Leave out the images and repeat the listing below without a single change.

■ Source material ■
--*--

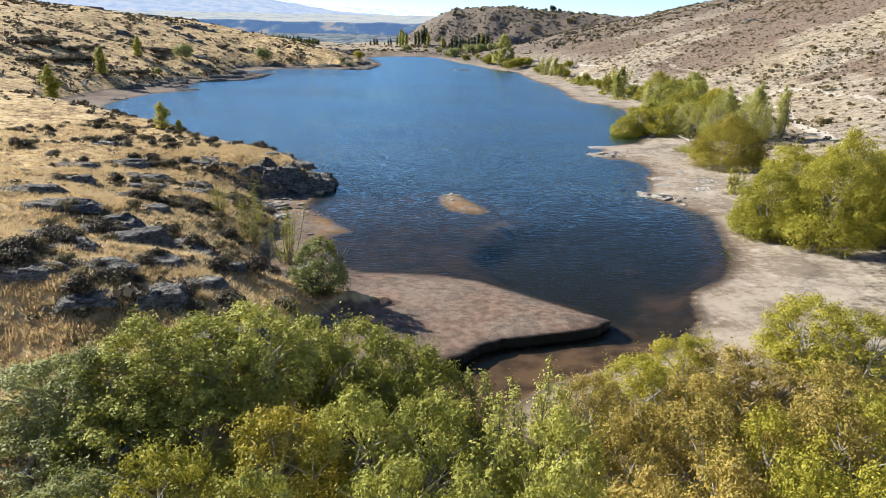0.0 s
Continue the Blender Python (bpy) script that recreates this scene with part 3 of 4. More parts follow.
def sprays(points, normals, size, rng, long=1.5, up=0.25):
    """Leaf sprays: one bent four-cornered blade at each point, turned about its normal."""
    n = len(points)
    nor = unit(normals + rng.normal(0, 0.42, (n, 3)) + (0, 0, up))
    a = unit(np.cross(nor, rng.normal(0, 1, (n, 3))))
    b = np.cross(nor, a)
    s = size * rng.uniform(0.6, 1.3, (n, 1))
    tip, tail = points + a * s * long * 0.5 - nor * s * 0.12, points - a * s * long * 0.5 - nor * s * 0.12
    left, right = points + b * s * 0.42, points - b * s * 0.42
    return np.stack([tail, right, tip, left], 1).reshape(-1, 3), np.arange(4 * n).reshape(-1, 4)


def lobes_cloud(lobes, count, rng, shell=0.55):
    """Points and outward normals over round lobes (x, y, z, rx, ry, rz), fuller near their surface, ragged between."""
    lobes = np.asarray(lobes, float)
    area = (lobes[:, 3] * lobes[:, 5]) ** 1.0
    pick = rng.choice(len(lobes), count, p=area / area.sum())
    way = unit(rng.normal(0, 1, (count, 3)))
    way[:, 2] = np.where(rng.random(count) < 0.55, np.abs(way[:, 2]), way[:, 2])
    r = 1 - shell * rng.random(count) ** 2.2
    bumps = 1 + 0.22 * np.sin(way[:, 0] * 7 + pick) * np.sin(way[:, 1] * 6 + pick * 2) + 0.16 * np.sin(way[:, 2] * 9 + pick * 3 + way[:, 0] * 5)
    # pockets of shade between the sprays
    k = 9.0 / lobes[pick, 3].mean()
    p = lobes[pick, :3] + way * lobes[pick, 3:]
    pocket = np.sin(p[:, 0] * k * 0.5 + 1.3 * np.sin(p[:, 2] * k * 0.4)) * np.sin(p[:, 1] * k * 0.5 + p[:, 2] * k * 0.33)
    r = r * np.where(pocket > 0.25, 0.62, 1.0)
    p = lobes[pick, :3] + way * lobes[pick, 3:] * (r * bumps)[:, None]
    return p, way


def tube(path, radii, sides=6):
    """A tapered limb along a path."""
    path = np.asarray(path, float)
    verts, faces = [], []
    for k, (p, r) in enumerate(zip(path, radii)):
        d = unit(path[min(k + 1, len(path) - 1)] - path[max(k - 1, 0)])
        a = unit(np.cross(d, (0.3, 0.9, 0.2)))
        b = np.cross(d, a)
        for s in range(sides):
            t = 2 * math.pi * s / sides
            verts.append(p + r * (a * math.cos(t) + b * math.sin(t)))
        if k:
            o, q = (k - 1) * sides, k * sides
            faces += [(o + s, o + (s + 1) % sides, q + (s + 1) % sides, q + s) for s in range(sides)]
    return np.array(verts), np.array(faces)


def joined(pieces):
    verts, faces, n = [], [], 0
    for v, f in pieces:
        verts.append(v)
        faces.append(np.asarray(f) + n)
        n += len(v)
    return np.concatenate(verts), np.concatenate(faces)


def limbs(height, spread, rng, stems=1, boughs=7, girth=0.16, lean=0.15, fork=0.3):
    """Trunk or several stems, each with boughs that reach into the crown."""
    out_p = []
    for s in range(stems):
        base = np.array([rng.normal(0, 0.12 * (stems > 1) * spread), rng.normal(0, 0.12 * (stems > 1) * spread), -0.4])
        aim = np.array([rng.normal(0, lean), rng.normal(0, lean), 1.0]) if stems == 1 else np.array([rng.normal(0, 0.35), rng.normal(0, 0.35), 1.0])
        top = base + aim * height * 0.85
        bend = rng.normal(0, 0.04 * height, 3) * (1, 1, 0.2)
        path = [base, base * 0.65 + top * 0.35 + bend, base * 0.3 + top * 0.7 + bend * 0.6, top]
        g = girth * (1 if stems == 1 else 0.6)
        out_p.append([tube(path, [g, g * 0.75, g * 0.45, g * 0.12], 7)])
        for k in range(max(2, boughs // stems)):
            t = rng.uniform(fork, 0.8)
            p0 = np.array(path[1]) * (1 - t) + np.array(path[2]) * t if t > 0.5 else np.array(path[0]) * (1 - t) + np.array(path[1]) * t + (0, 0, height * 0.12)
            ang = rng.uniform(0, 2 * math.pi)
            w = np.array([math.cos(ang), math.sin(ang), rng.uniform(0.4, 1.0)])
            l = spread * rng.uniform(0.55, 0.95)
            p1, p2 = p0 + w * l * 0.55 + (0, 0, 0.1 * l), p0 + w * l
            out_p[-1].append(tube([p0, p1, p2], [g * 0.45, g * 0.26, g * 0.06], 5))
    return out_p


def tree_thing(name, wood, leaves, bark, leaf, label, category, group=""):
    ob = tagged(new(name), label, category, group)
    if category == "tree":
        for stem, *arms in wood:
            trunk = part("trunk", smooth(mesh_of("trunk", *stem, bark)), ob)
            for arm in arms:
                part("bough", smooth(mesh_of("bough", *arm, bark)), trunk)
    else:
        part("trunk", smooth(mesh_of("trunk", *joined([piece for stem in wood for piece in stem]), bark)), ob)
    part("crown", mesh_of("crown", *leaves, leaf), ob)
    return ob


def dome_lobes(radius, height, low, rng, count=16, lump=1.0):
    """A broad crown: lobes set over a dome."""
    out_l = []
    for k in range(count):
        a = k * 2.4 + rng.uniform(-0.4, 0.4)
        q = math.sqrt((k + 0.5) / count)
        r = radius * ((0.98 - 0.26 * lump) if q > 0.3 else 0.3) * q
        z = low + (height - low) * (0.80 - 0.55 * q * q) + rng.normal(0, 0.05 * height)
        s = radius * rng.uniform(0.20, 0.38) * lump
        out_l.append((r * math.cos(a), r * math.sin(a), z, s, s, s * rng.uniform(0.7, 1.05)))
    for k in range(count // 2):
        a = k * 4 * math.pi / count + rng.uniform(-0.3, 0.3)
        s = radius * rng.uniform(0.20, 0.32)
        out_l.append((radius * 0.74 * math.cos(a), radius * 0.74 * math.sin(a), height * rng.uniform(0.10, 0.24), s, s, s))
    return out_l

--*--

■ Reply ■
0.0 s
Continue the Blender Python (bpy) script that recreates this scene with part 3 of 4. More parts follow.
def sprays(points, normals, size, rng, long=1.5, up=0.25):
    """Leaf sprays: one bent four-cornered blade at each point, turned about its normal."""
    n = len(points)
    nor = unit(normals + rng.normal(0, 0.42, (n, 3)) + (0, 0, up))
    a = unit(np.cross(nor, rng.normal(0, 1, (n, 3))))
    b = np.cross(nor, a)
    s = size * rng.uniform(0.6, 1.3, (n, 1))
    tip, tail = points + a * s * long * 0.5 - nor * s * 0.12, points - a * s * long * 0.5 - nor * s * 0.12
    left, right = points + b * s * 0.42, points - b * s * 0.42
    return np.stack([tail, right, tip, left], 1).reshape(-1, 3), np.arange(4 * n).reshape(-1, 4)


def lobes_cloud(lobes, count, rng, shell=0.55):
    """Points and outward normals over round lobes (x, y, z, rx, ry, rz), fuller near their surface, ragged between."""
    lobes = np.asarray(lobes, float)
    area = (lobes[:, 3] * lobes[:, 5]) ** 1.0
    pick = rng.choice(len(lobes), count, p=area / area.sum())
    way = unit(rng.normal(0, 1, (count, 3)))
    way[:, 2] = np.where(rng.random(count) < 0.55, np.abs(way[:, 2]), way[:, 2])
    r = 1 - shell * rng.random(count) ** 2.2
    bumps = 1 + 0.22 * np.sin(way[:, 0] * 7 + pick) * np.sin(way[:, 1] * 6 + pick * 2) + 0.16 * np.sin(way[:, 2] * 9 + pick * 3 + way[:, 0] * 5)
    # pockets of shade between the sprays
    k = 9.0 / lobes[pick, 3].mean()
    p = lobes[pick, :3] + way * lobes[pick, 3:]
    pocket = np.sin(p[:, 0] * k * 0.5 + 1.3 * np.sin(p[:, 2] * k * 0.4)) * np.sin(p[:, 1] * k * 0.5 + p[:, 2] * k * 0.33)
    r = r * np.where(pocket > 0.25, 0.62, 1.0)
    p = lobes[pick, :3] + way * lobes[pick, 3:] * (r * bumps)[:, None]
    return p, way


def tube(path, radii, sides=6):
    """A tapered limb along a path."""
    path = np.asarray(path, float)
    verts, faces = [], []
    for k, (p, r) in enumerate(zip(path, radii)):
        d = unit(path[min(k + 1, len(path) - 1)] - path[max(k - 1, 0)])
        a = unit(np.cross(d, (0.3, 0.9, 0.2)))
        b = np.cross(d, a)
        for s in range(sides):
            t = 2 * math.pi * s / sides
            verts.append(p + r * (a * math.cos(t) + b * math.sin(t)))
        if k:
            o, q = (k - 1) * sides, k * sides
            faces += [(o + s, o + (s + 1) % sides, q + (s + 1) % sides, q + s) for s in range(sides)]
    return np.array(verts), np.array(faces)


def joined(pieces):
    verts, faces, n = [], [], 0
    for v, f in pieces:
        verts.append(v)
        faces.append(np.asarray(f) + n)
        n += len(v)
    return np.concatenate(verts), np.concatenate(faces)


def limbs(height, spread, rng, stems=1, boughs=7, girth=0.16, lean=0.15, fork=0.3):
    """Trunk or several stems, each with boughs that reach into the crown."""
    out_p = []
    for s in range(stems):
        base = np.array([rng.normal(0, 0.12 * (stems > 1) * spread), rng.normal(0, 0.12 * (stems > 1) * spread), -0.4])
        aim = np.array([rng.normal(0, lean), rng.normal(0, lean), 1.0]) if stems == 1 else np.array([rng.normal(0, 0.35), rng.normal(0, 0.35), 1.0])
        top = base + aim * height * 0.85
        bend = rng.normal(0, 0.04 * height, 3) * (1, 1, 0.2)
        path = [base, base * 0.65 + top * 0.35 + bend, base * 0.3 + top * 0.7 + bend * 0.6, top]
        g = girth * (1 if stems == 1 else 0.6)
        out_p.append([tube(path, [g, g * 0.75, g * 0.45, g * 0.12], 7)])
        for k in range(max(2, boughs // stems)):
            t = rng.uniform(fork, 0.8)
            p0 = np.array(path[1]) * (1 - t) + np.array(path[2]) * t if t > 0.5 else np.array(path[0]) * (1 - t) + np.array(path[1]) * t + (0, 0, height * 0.12)
            ang = rng.uniform(0, 2 * math.pi)
            w = np.array([math.cos(ang), math.sin(ang), rng.uniform(0.4, 1.0)])
            l = spread * rng.uniform(0.55, 0.95)
            p1, p2 = p0 + w * l * 0.55 + (0, 0, 0.1 * l), p0 + w * l
            out_p[-1].append(tube([p0, p1, p2], [g * 0.45, g * 0.26, g * 0.06], 5))
    return out_p


def tree_thing(name, wood, leaves, bark, leaf, label, category, group=""):
    ob = tagged(new(name), label, category, group)
    if category == "tree":
        for stem, *arms in wood:
            trunk = part("trunk", smooth(mesh_of("trunk", *stem, bark)), ob)
            for arm in arms:
                part("bough", smooth(mesh_of("bough", *arm, bark)), trunk)
    else:
        part("trunk", smooth(mesh_of("trunk", *joined([piece for stem in wood for piece in stem]), bark)), ob)
    part("crown", mesh_of("crown", *leaves, leaf), ob)
    return ob


def dome_lobes(radius, height, low, rng, count=16, lump=1.0):
    """A broad crown: lobes set over a dome."""
    out_l = []
    for k in range(count):
        a = k * 2.4 + rng.uniform(-0.4, 0.4)
        q = math.sqrt((k + 0.5) / count)
        r = radius * ((0.98 - 0.26 * lump) if q > 0.3 else 0.3) * q
        z = low + (height - low) * (0.80 - 0.55 * q * q) + rng.normal(0, 0.05 * height)
        s = radius * rng.uniform(0.20, 0.38) * lump
        out_l.append((r * math.cos(a), r * math.sin(a), z, s, s, s * rng.uniform(0.7, 1.05)))
    for k in range(count // 2):
        a = k * 4 * math.pi / count + rng.uniform(-0.3, 0.3)
        s = radius * rng.uniform(0.20, 0.32)
        out_l.append((radius * 0.74 * math.cos(a), radius * 0.74 * math.sin(a), height * rng.uniform(0.10, 0.24), s, s, s))
    return out_l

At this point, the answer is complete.